Shelf Appeal – Part 2 Packaging

Last time we saw how wineries have tapped into the influences of packaging and how some companies now target the less savvy wine drinkers with non-traditional approaches to wine labels. Most of the time, if you don’t have a specific brand in mind to purchase, packaging can make all the difference – brand loyalty and packaging go hand in hand. Bringing your company’s flavor and personality into your packaging can make the difference between becoming a trusted brand or just another item on the shelf. But, packaging can also be tricky to update once you’re an established brand, how do you maintain your loyal customers and attract new sales with added appeal?

Some brands have managed to do this well, while others have fallen short. On my recent visit to the liquor store I noticed updates to one of my favorite drinks. Known for it’s decorative embellishments and round shape Chambord Royal has recently updated their classic bottle. They were able to come up with a new and modern look that has the some of the same luxurious appeal as their old packaging.

Although less embellished, the new look is just as fancy and classy. I’m glad to see that the bottle shape was cleaned up and the gold plastic embellishments on the bottle have been removed. The updated, sleeker letters and gold patterning have brought modern shelf appeal to the brand. Chambord has now been elevated to with the same ultra mod appeal that the martinis they are mixed in have.

Another good example of packaging elevating it brand is Cabo Wabo tequila.  Priced to compete with the mid to high range tequilas, Cabo Wabo has refined their bottle and added some shelf appeal, helping it stand out from some of the tequila bottles they are shelved alongside. They were smart to keep small subtleties of the old packaging but the new changes are sure to attract some new attention and sales. They have elevated the brand with a more sophisticated cleaner type choices and bold label colors. It is interesting to note that they have also made a distinct choice to totally refine the look of their highest end tequila going for a very classy look of a liquor decanter, further driving home the message that this sipping tequila is not to be shot with lime and salt.

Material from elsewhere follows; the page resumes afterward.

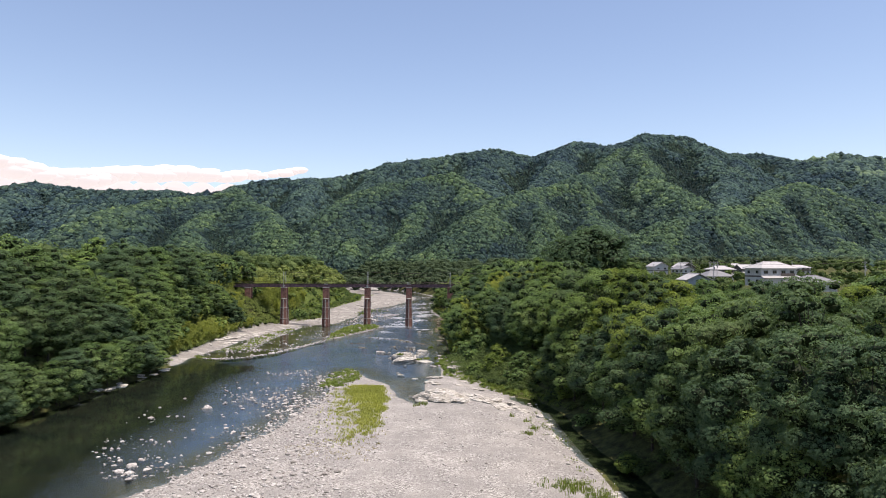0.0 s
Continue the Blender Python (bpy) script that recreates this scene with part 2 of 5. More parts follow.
def water_material():
    a = Mat("river_water")
    a.n.remove(a.b)
    glossy = a.node("ShaderNodeBsdfGlossy", Roughness=0.06)
    clear = a.n.new("ShaderNodeBsdfTransparent")
    clear.inputs[0].default_value = (0.56, 0.66, 0.72, 1)
    fres = a.node("ShaderNodeFresnel", IOR=1.33)
    bump = a.node("ShaderNodeBump", Strength=1.0, Distance=0.5)
    stretch = a.node("ShaderNodeMapping", Scale=(1.0, 0.55, 1.0))
    a.l.new(a.pos, stretch.inputs[0])
    broad = a.noise(0.9, 5, 0.6, stretch.outputs[0])
    rip = a.noise(4.0, 3, 0.5, stretch.outputs[0])
    calm = a.ramp(a.noise(0.045, 3), [(0.38, (0.25,) * 3), (0.62, (1.0,) * 3)])
    h = a.mix(0.45, broad, rip)
    h = a.mix(1.0, h, calm, "MULTIPLY")
    sep = a.n.new("ShaderNodeSeparateXYZ")
    a.l.new(a.pos, sep.inputs[0])
    lee = a.n.new("ShaderNodeMapRange")
    lee.inputs[1].default_value, lee.inputs[2].default_value, lee.inputs[3].default_value = 14, 46, 0.03
    a.l.new(sep.outputs[0], lee.inputs[0])
    h = a.mix(1.0, h, lee.outputs[0], "MULTIPLY")
    still = a.n.new("ShaderNodeMapRange")
    still.inputs[1].default_value, still.inputs[2].default_value, still.inputs[3].default_value, still.inputs[4].default_value = 71, 83, 1.0, 0.12
    a.l.new(sep.outputs[0], still.inputs[0])
    h = a.mix(1.0, h, still.outputs[0], "MULTIPLY")
    a.l.new(h, bump.inputs["Height"])
    a.l.new(bump.outputs[0], glossy.inputs["Normal"])
    a.l.new(bump.outputs[0], fres.inputs["Normal"])
    mx = a.n.new("ShaderNodeMixShader")
    a.l.new(fres.outputs[0], mx.inputs[0])
    a.l.new(clear.outputs[0], mx.inputs[1])
    a.l.new(glossy.outputs[0], mx.inputs[2])
    a.l.new(mx.outputs[0], a.n["Material Output"].inputs[0])
    return a.m


WATER = water_material()
a = Mat("foam", 0.6)
a.color(a.ramp(a.noise(3.0, 4), [(0.35, (0.40, 0.43, 0.45)), (0.6, (0.72, 0.73, 0.74))]))
FOAM = a.m


def plain(name, col, rough=0.7, metal=0.0, vary=0.25, scale=1.5, spec=0.3):
    a = Mat(name, rough, metal, spec)
    lo, hi = tuple(c * (1 - vary) for c in col), tuple(min(1, c * (1 + vary)) for c in col)
    a.color(a.ramp(a.noise(scale, 7), [(0.32, lo), (0.68, hi)])).bump(a.noise(scale * 6, 4), 0.25, 0.02)
    return a.m


STEEL_RUST = plain("rusty_girder_paint", (0.150, 0.092, 0.105), 0.7, 0.1, 0.45, 0.8)
STEEL_DARK = plain("dark_timber_and_rail", (0.035, 0.026, 0.024), 0.8, 0, 0.4, 2)
STEEL_DULL = plain("dull_painted_steel", (0.11, 0.10, 0.095), 0.6, 0.3, 0.3, 2)
STEEL_GREY = plain("galvanised_steel", (0.34, 0.35, 0.35), 0.5, 0.5, 0.2, 2)
BRICK_RED = plain("brick_red", (0.165, 0.084, 0.068), 0.9, 0, 0.45, 1.1)
QUOIN = plain("pale_quoin_stone", (0.34, 0.318, 0.29), 0.9, 0, 0.3, 2)
CONCRETE = plain("weathered_concrete", (0.21, 0.205, 0.195), 0.9, 0, 0.3, 0.7)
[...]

Other great examples of updates to packaging can be found in the new Kraft dinner boxes and the overhaul of the Bath & Bodyworks signature line. Each of these companies were sensitive to their consumers and were well aware of their brand and how far they could go with a new package. Some other established brands were not so successful and learned the hard way that packaging changes can have significant impacts when consumers are not ready for it.

Although well done and definitely eye catching, Tropicana’s new packaging was not well received. It was reported that the sales of Tropicana dropped by 20% and their competitor’s sales rose during the time the new package was released. The new look took away the one iconic image Tropicana owned that no other company could compete with. Tropicana simply became another glass of juice and not the closest thing to putting a straw in an orange. Getting rid of the image it had been using for decades proved to be too much for consumers. Tropicana reverted back to the original brand look prior to their re-design within a month of the new packaging release.

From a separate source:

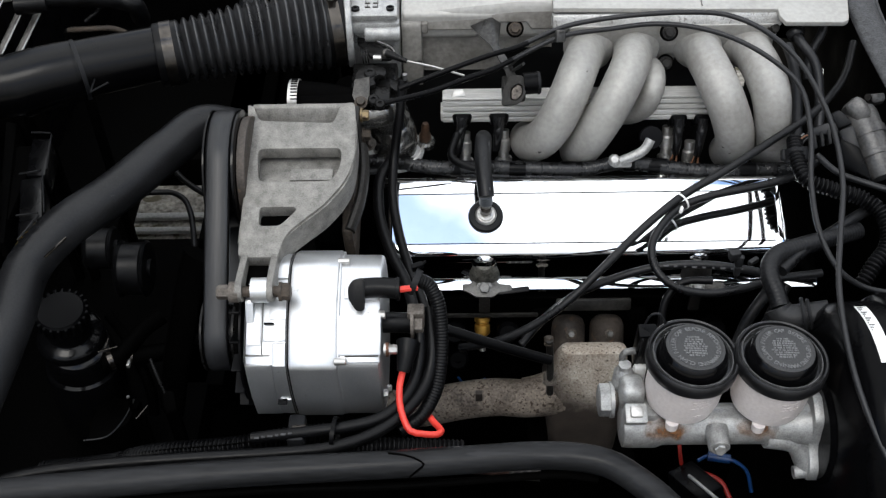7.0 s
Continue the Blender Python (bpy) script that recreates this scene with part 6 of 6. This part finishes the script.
part("ring", lathe([(0.004, 0), (0.0075, 0), (0.0078, 0.002), (0.004, 0.003)], (-0.626, 0.463, 0.810), (0, -0.5, 0.85), 24), ZINC, washer)
part("screw", hexbolt((-0.626, 0.463, 0.810), (0, -0.5, 0.85), 0.0036, 0.003, 1.0), STEEL_DARK, washer)
cable("baffle_hose", [(-0.621, 0.455, 0.800), (-0.601, 0.464, 0.810), (-0.587, 0.485, 0.815), (-0.564, 0.503, 0.815), (-0.534, 0.520, 0.810)], 0.0062, "black hose over the grey baffle", RUBBER, "hose")

# ---- under the fender rail, booster side ----
module = thing("relay_module", (0.197, -0.225, 0.660), "black plastic relay module with a pale edge", "relay")
part("case", box((0.198, -0.239, 0.665), (0.03, 0.05, 0.03), Matrix.Rotation(radians(28), 3, "Z") @ Matrix.Rotation(radians(-20), 3, "X"), 0.003), PLASTIC, module)
part("edge", box((0.200, -0.249, 0.686), (0.003, 0.045, 0.003), Matrix.Rotation(radians(28), 3, "Z") @ Matrix.Rotation(radians(-20), 3, "X"), 0.001), ALU_RAW, module)
BLUE = material("blue_insulation", (0.002, 0.02, 0.08), (0.004, 0.04, 0.14), 0.3, 0.4, 0, 40, 300, 0.05)
cable("blue_wire", [(0.206, -0.202, 0.660), (0.218, -0.196, 0.660), (0.237, -0.200, 0.660), (0.254, -0.206, 0.650), (0.261, -0.219, 0.630)], 0.0019, "blue wire with a crimped connector", BLUE, "wire")
crimp = thing("crimp_connector", (0.225, -0.200, 0.664), "blue plastic crimp connector", "connector")
part("sleeve", tube([(0.216, -0.199, 0.664), (0.237, -0.203, 0.664)], 0.0048, 12, raw=True), BLUE, crimp)
cable("red_wire", [(0.182, -0.206, 0.700), (0.183, -0.212, 0.690), (0.187, -0.212, 0.670)], 0.002, "thin red wire under the master cylinder", RED_DARK, "wire")
cable("red_wire", [(0.208, -0.212, 0.655), (0.227, -0.219, 0.650), (0.235, -0.232, 0.640)], 0.0025, "thin red wire by the relay", RED_DARK, "wire")


# ---- booster label, reservoir cap lettering ----
LEAN = Vector((0, 0, 1)).rotation_difference(Vector((0.06, -0.01, 1))).to_matrix().to_4x4()

def ring_text(word, at, r, size, mat, parent, tilt=0.0, start=0.0, gap=None):
    """Raised letters set round a circle, as one moulded part."""
    bm = bmesh.new()
    gap = gap or 360 / len(word)
    for i, ch in enumerate(word):
        if ch == " ":
            continue
        cu = bpy.data.curves.new("letter", "FONT")
        cu.body, cu.size, cu.extrude, cu.align_x, cu.align_y = ch, size, 0.0004, "CENTER", "CENTER"
        cu.resolution_u = 2
        ob = bpy.data.objects.new("letter", cu)
        me = bpy.data.meshes.new_from_object(ob)
        a = radians(start - gap * i)
        me.transform(Matrix.Translation(at) @ LEAN @ Matrix.Translation((r * math.sin(-a), r * math.cos(-a), 0)) @ Matrix.Rotation(a, 4, "Z"))
        bm.from_mesh(me)
        bpy.data.meshes.remove(me)
        bpy.data.objects.remove(ob)
        bpy.data.curves.remove(cu)
    return part("moulded_lettering", bm, mat, parent, "raised moulded lettering, paler to stand in for highlights", smooth=0)


# paler than the cap: letter highlights are put into this colour
CAP_MARK = material("highlit_letter_grey", (0.075, 0.0755, 0.076), (0.16, 0.161, 0.163), 0.5, 0.6, 0, 40, 500, 0.05)
rng = random.Random(4)
for (t, cap), turn in zip(RES, (85, 47)):
    x, y = t.location.x, t.location.y
    ring_text("CLEAN FILLER CAP BEFORE REMOVING WARNING ", Vector((x, y, 0.84)) + LEAN @ Vector((0, 0, 0.0087)), 0.0192, 0.0056, CAP_MARK, cap, 0, turn + 80)
    for row in range(9):
        yy = y + 0.0102 - 0.0025 * row
        half = math.sqrt(max(0, 0.0126**2 - (yy - y) ** 2)) * rng.uniform(0.75, 1.0)
        xx = x - half
        while xx < x + half - 0.0012:
            w = rng.choice((0.0009, 0.0013, 0.0018, 0.0024))
            at = Vector((x, y, 0.84)) + LEAN @ Vector((xx + w / 2 - x, yy - y + rng.uniform(-0.0002, 0.0002), 0.0087))
            part("moulded_bar", box(at, (w, rng.uniform(0.0012, 0.0018), 0.0008), LEAN.to_3x3(), 0), CAP_MARK, cap)
            xx += w + rng.choice((0.0006, 0.0006, 0.0014))

lab = thing("booster_label", (0.327, -0.2, 0.86), "white printed label wrapped on the booster drum", "label")


def strip(x0, x1, r, a0, a1, n=16):
    bm = bmesh.new()
    rows = [[bm.verts.new((x, -0.225 + q * math.cos(a), 0.745 + q * math.sin(a))) for x, q in ((x0, r), (x1, r), (x1, r - 0.0004), (x0, r - 0.0004))] for a in (radians(a0 + (a1 - a0) * k / n) for k in range(n + 1))]
    for a, b in zip(rows, rows[1:]):
        for k in range(4):
            bm.faces.new((a[k], a[(k + 1) % 4], b[(k + 1) % 4], b[k]))
    return bm


part("paper", strip(0.3225, 0.3335, 0.1172, 60, 98), WHITE, lab)
for k in range(12):
    a = 61.5 + 1.7 * k
    part("print_bar", strip(0.3242, 0.329 - 0.002 * (k % 3), 0.1176, a, a + 0.6, 2), INK, lab)


# ---- small things ----
def foot(parent, at, low=0.4):
    """A thin dark stay that holds a thing up from the pan below it."""
    x, y, z = at
    part("stay", box((x, y, (z + low) / 2), (0.012, 0.012, z - low), None, 0.002), SHADE_BLACK, parent)


for ob in list(bpy.data.objects):
    if ob.parent is None and ob.name.split(".")[0] in ("radiator_strut", "copper_line"):
        foot(ob, ob.location, 0.32)

sensor = thing("fluid_level_sensor", (0.134, -0.18, 0.785), "black plug connector on a white sensor base", "sensor")
part("plug", box((0.1395, -0.18, 0.812), (0.017, 0.014, 0.052), Matrix.Rotation(radians(8), 3, "X"), 0.002), PLASTIC, sensor, "ribbed black plug")
for k in range(3):
    part("rib", box((0.1345 + 0.005 * k, -0.1872, 0.813), (0.0014, 0.003, 0.042), Matrix.Rotation(radians(8), 3, "X"), 0.0004), PLASTIC_GREY, sensor)
part("base", box((0.1375, -0.184, 0.778), (0.011, 0.011, 0.026), None, 0.002), WHITE, sensor, "white plastic base")
part("wire", tube([(0.137, -0.18, 0.842), (0.142, -0.178, 0.852), (0.149, -0.178, 0.852), (0.155, -0.18, 0.842)], 0.0012, 6), PLASTIC_GREY, sensor)
cable("ground_wire", [(-0.463, 0.442, 0.500), (-0.451, 0.423, 0.500), (-0.433, 0.402, 0.500), (-0.413, 0.384, 0.500), (-0.381, 0.361, 0.500)], 0.0045, "dark wire hanging ahead of the engine", RUBBER, "wire")
cable("ground_wire", [(-0.497, 0.378, 0.500), (-0.474, 0.379, 0.500), (-0.449, 0.378, 0.500), (-0.429, 0.363, 0.500), (-0.416, 0.337, 0.500), (-0.407, 0.307, 0.500), (-0.396, 0.255, 0.500)], 0.0042, "dark looping wire hanging ahead of the engine", RUBBER, "wire")
square_clip = thing("conduit_clip", (-0.177, -0.228, 0.750), "dark grey square plastic clip on the conduit", "clip")
part("band", box((-0.178, -0.225, 0.742), (0.016, 0.03, 0.026), None, 0.003), PLASTIC_GREY, square_clip)
part("tab", box((-0.175, -0.227, 0.756), (0.013, 0.006, 0.003), None, 0.001), STEEL_DARK, square_clip)
loop = cable("blue_wire", [(-0.030, -0.030, 0.577), (-0.023, -0.030, 0.564), (-0.011, -0.030, 0.563), (0.001, -0.030, 0.574)], 0.0015, "thin blue wire looped above the manifold", BLUE, "wire")

for at, w in (((-0.092, 0.113, 0.780), 0.011), ((-0.03, 0.1045, 0.778), 0.006), ((0.039, 0.102, 0.778), 0.009), ((0.099, 0.102, 0.777), 0.012), ((0.163, 0.104, 0.781), 0.006), ((0.194, 0.102, 0.780), 0.010), ((0.289, 0.097, 0.776), 0.013)):
    part("tape_wrap", lathe([(0.0078, -w), (0.0084, -w), (0.0086, 0), (0.0084, w), (0.0078, w)], Vector(at) + Vector((0, 0.008, -0.006)), (1, -0.05, 0), 18), PLASTIC, bpy.data.objects["injector_harness"], "wrap of shiny black tape")

cable("booster_drain_hose", [(0.302, -0.034, 0.745), (0.287, -0.053, 0.735), (0.271, -0.067, 0.715), (0.258, -0.084, 0.680)], 0.0062, "black hose slanting down behind the reservoirs", RUBBER_GREY, "hose")
cable("booster_drain_hose", [(0.313, -0.040, 0.740), (0.302, -0.052, 0.725), (0.291, -0.066, 0.700), (0.284, -0.083, 0.670)], 0.0055, "second black hose slanting down behind the reservoirs", RUBBER_GREY, "hose")

for k in range(6):
    at = Vector((-0.212, -0.240, 0.759)).lerp(Vector((-0.182, -0.236, 0.760)), k / 5)
    part("print_mark", box(at, (0.0045 - 0.0015 * (k % 2), 0.0022, 0.0006), None, 0), SEAL, bpy.data.objects["battery_cable.001"], "pale worn print mark")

Real time branding mishaps like this prove that consumers are strongly influenced by packaging. Change can be good but is not always accepted, at least not in one big step for some established brands.

Some sites related to this blog:

http://adage.com/article/news/tropicana-line-s-sales-plunge-20-post-rebranding/135735/

http://www.nytimes.com/2009/02/23/business/media/23adcol.html?pagewanted=1

 

 

Shelf appeal – Part 1 Wine

I know I’m a victim of it – buying one product over another purely on the packaging or brand name. Many brands have been keen to this for a long time. The visual impact and perception of a brand is key to its success. Grocery stores have been well known to charge a premium to brands that want to appear at eye level on their shelves for this very reason. Packaging designers try to make their products stand out in the shelves to compete for your attention and ultimately gain your buy in.

Liquor packaging is a great example of this. I’m not a wine connoisseur and I’ll admit, I take packaging into consideration when picking a new wine. A lot of times my deciding factor on which wine I pick and which wine I don’t pick may boil down to the label and if it has one of those award medallions. Sometimes I choose just based on how I feel about the label… (I know some of you fancy wine drinkers are gasping.)

I’ve noticed that some wine brands have gone away completely from trying to look the part of a serious winery and are out to make a statement. There are many people like me when it comes to buying wine and wine makers have taken notice. If you’re in the $15-20 a bottle there is a big gap in the bottle look and presentation of the brand.

The Show, Voga, The People’s Wine are great examples of brands that forget about being the traditional winery. They target the “non stuffy” wine drinkers and opt for packaging that is bold, fun and stands out on the shelves amongst the traditional wine labels.

 

It is nice to see wine brands that stand true to their brand in an industry with long traditional practices. I’ve even been fooled by wine labels that go the other way and do a good job looking the part of an established winery. Faux medallions that appear like the wine has won some awards have swayed my purchase. Upon closer review when I got home I saw that it was just some clever ploy to get wine consumers like me to buy their product, it worked. Clearly the wine industry is tapping into the many consumers that are not wine savvy and are paying attention to how they label and market their brand to embrace this type of consumer.